═══ RAW DATA

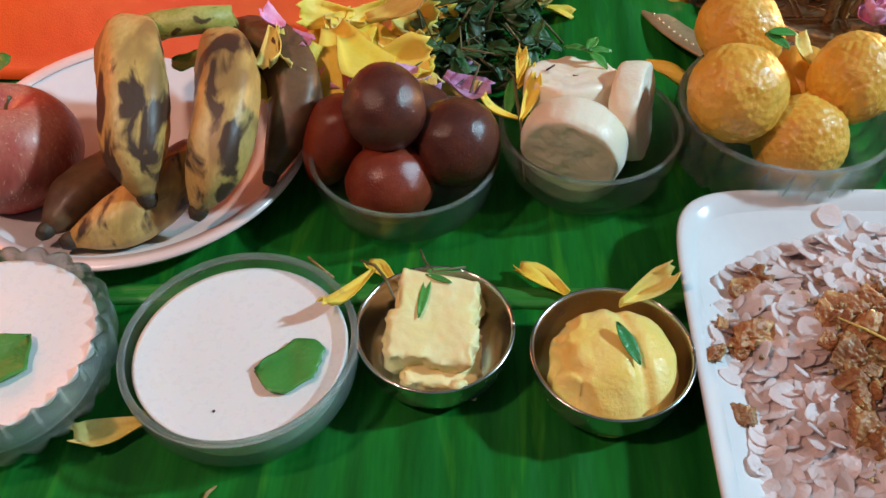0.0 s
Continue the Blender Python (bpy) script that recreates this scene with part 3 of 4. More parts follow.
solo("butter_block", block(0.0425, 0.047, 0.026, 0.0024, 45, 2.0, 0.003), M_butter, pose(0.0300, 0.3105, 0.0200, 14, 5, -7), "thick pale yellow butter block in the steel cup", "butter", "butter in the cup")
solo("butter_slab", block(0.036, 0.030, 0.012, 0.0018, 60, 5.0, 0.002), M_butter, pose(0.0345, 0.2935, 0.0115, 8, 4, -4), "lower slab of pale butter in the steel cup", "butter", "butter in the cup")
solo("butter_crumb", ball(0.0035, 3, (1.2, 0.8, 0.7), 0.0015, 300, 4), M_butter, pose(0.0427, 0.2701, 0.0285), "small butter crumb on the cup's rim", "butter", "butter in the cup")


def ghee():
    bm = ball(0.031, 5, (1, 1, 0.72), 0.0022, 45, 3.0)
    for v in bm.verts:
        g = math.exp(-((v.co.x - 0.009 + 0.2 * v.co.y) / 0.0035) ** 2)
        v.co.z -= 0.0036 * g * (v.co.z > 0)
        torn = min(1.0, max(0.0, (-0.010 - v.co.x) / 0.008))
        v.co.z += torn * (0.0040 * noise.noise(v.co * 110) + 0.0024 * noise.noise(v.co * 300) + 0.0016 * abs(noise.noise(v.co * 640)))
        v.co.x += torn * 0.0055 * noise.noise(v.co * 120 + Vector((7, 3, 1)))
        v.co.z += 0.0007 * noise.noise(v.co * 160)
    return bm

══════

◆ EXERCISE TASK
Everything from the line containing "Continue the Blender" down to the line containing "butter crumb on" should be repeated exactly, with both end lines kept and no other lines added.

◆ OUTPUT FOR THIS EXERCISE
Continue the Blender Python (bpy) script that recreates this scene with part 3 of 4. More parts follow.
solo("butter_block", block(0.0425, 0.047, 0.026, 0.0024, 45, 2.0, 0.003), M_butter, pose(0.0300, 0.3105, 0.0200, 14, 5, -7), "thick pale yellow butter block in the steel cup", "butter", "butter in the cup")
solo("butter_slab", block(0.036, 0.030, 0.012, 0.0018, 60, 5.0, 0.002), M_butter, pose(0.0345, 0.2935, 0.0115, 8, 4, -4), "lower slab of pale butter in the steel cup", "butter", "butter in the cup")
solo("butter_crumb", ball(0.0035, 3, (1.2, 0.8, 0.7), 0.0015, 300, 4), M_butter, pose(0.0427, 0.2701, 0.0285), "small butter crumb on the cup's rim", "butter", "butter in the cup")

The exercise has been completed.